Mayfield was extremely efficient, as he was for the entirety of his college career at Oklahoma. Among 117 college quarterbacks with at least 500 regular-season dropbacks from 2015 to 2017, Mayfield ranked first in yards per attempt at 10.8. The next closest quarterback was Logan Woodside with 9.9 yards. His 70.1% completion percentage also ranked first among all quarterbacks over that span, as did his 96.2 overall grade.
That night against Texas Tech was more of the same for Mayfield. He completed 75% of his passes and averaged a whopping 15.1 yards per attempt, throwing for 545 yards on just 36 pass attempts. He was consistently pushing the ball down the field with an average depth of target of 12.8 yards and that translated to a remarkable night when throwing the deep ball. On passes that traveled 20 or more yards downfield, Mayfield went 6-for-7 for 238 yards and four touchdowns against Texas Tech, on an average depth of target of 37.1 yards. Simply put, when Baker went deep, he went very deep, and he didn’t miss.
With how impressive Mayfield’s night was from an efficiency standpoint, Mahomes’ night was equally, if not more impressive from a volume perspective. Including plays that were nullified by penalty, Mahomes dropped back a whopping 103 times against Oklahoma and attempted 95 passes. No other college quarterback has attempted even 80 passes since. Not to mention that he put up all those pass attempts while playing through a significant shoulder separation in his throwing arm and a fractured wrist on his non-throwing arm that he suffered in the first half. Despite that, Mahomes dropped an FBS-high six big-time throws against Oklahoma en route to his 734 passing yards and five touchdowns.
Both he and Mayfield were absolutely lights-out from a clean pocket. Mayfield had an overall grade of 96.5 when he was kept clean from pressure, and Mahomes graded out at 85.2. They combined for a 78.0% completion percentage, 12.1 yards per attempt and a passer rating of 154.0 when pressure didn’t get home.
That has translated to their play thus far in the NFL, particularly for Mahomes. He currently leads the league with 22 touchdowns from a clean pocket to go along with only three interceptions. His passer rating of 129.6 when not pressured also leads the NFL.

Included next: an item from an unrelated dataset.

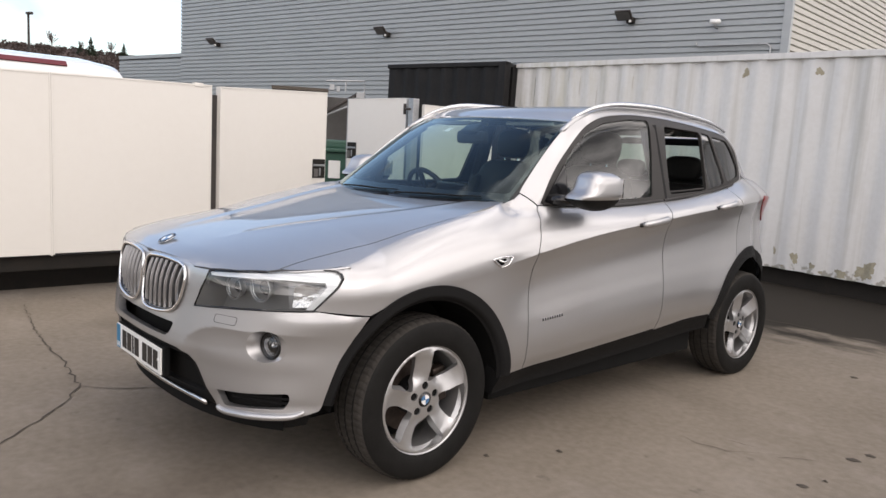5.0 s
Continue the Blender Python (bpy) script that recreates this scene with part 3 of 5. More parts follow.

Meanwhile, Mayfield has much less impressive NFL numbers when kept clean, including bottom-five marks in passer rating, yards per attempt and completion percentage. Those numbers don’t tell the whole story, however. Mayfield is actually tied for the league lead with 14 big-time throws when kept clean. He hasn’t received much help from his supporting cast, as 14 of his 166 pass attempts from a clean pocket have been dropped which adds up to a league-high drop rate.
On the other hand, when pressure did get home that night in 2016, both quarterbacks struggled a bit. Mahomes graded at 66.0 when passing under pressure in that matchup, while Mayfield was down at 43.1. The key caveat there was that Mayfield was under pressure on just six of his 37 dropbacks. Mahomes, on the other hand, was under more frequent duress. He was pressured on 45% of his dropbacks and displayed a boom-or-bust profile in those situations with four big-time throws to go along with two turnover-worthy plays.
So far in his time in the NFL, it’s been a whole lot more boom than bust when Mahomes gets faced with pressure and must improvise. He ranks second in the league in passing grade under pressure, first in passing grade with a time to throw of 3.0 seconds or longer, and first in passing grade when outside the pocket. Mahomes has been a magician on extended plays where he can escape pressure, get outside the pocket, and use his big arm to make big plays down the field.
The tables may be turned for this meeting, as the Browns’ offensive line has allowed 76 pressures on the season compared to just 66 by Chiefs’ offensive line. Even with that being true, Mahomes has actually been under pressure on a higher percentage of his dropbacks than Mayfield by his own doing. He currently leads all quarterbacks with 20 pressures attributed to himself for holding on to the ball too long rather than the pressures being the fault of any of his blockers. Given Mahomes’ success under pressure and extending plays, it’s hard to fault the second-year quarterback for trying to make something out of nothing.
Regardless of who faces more pressure on Sunday, the matchup between Mahomes and Mayfield represents an exciting matchup between two quarterbacks who could be faces of the NFL for years to come. That night in Lubbock two years ago has given us a glimpse of the possibilities when the two share the field. Whether or not both quarterbacks play at that level on Sunday remains to be seen, but one thing is certain – round two is worth tuning in for.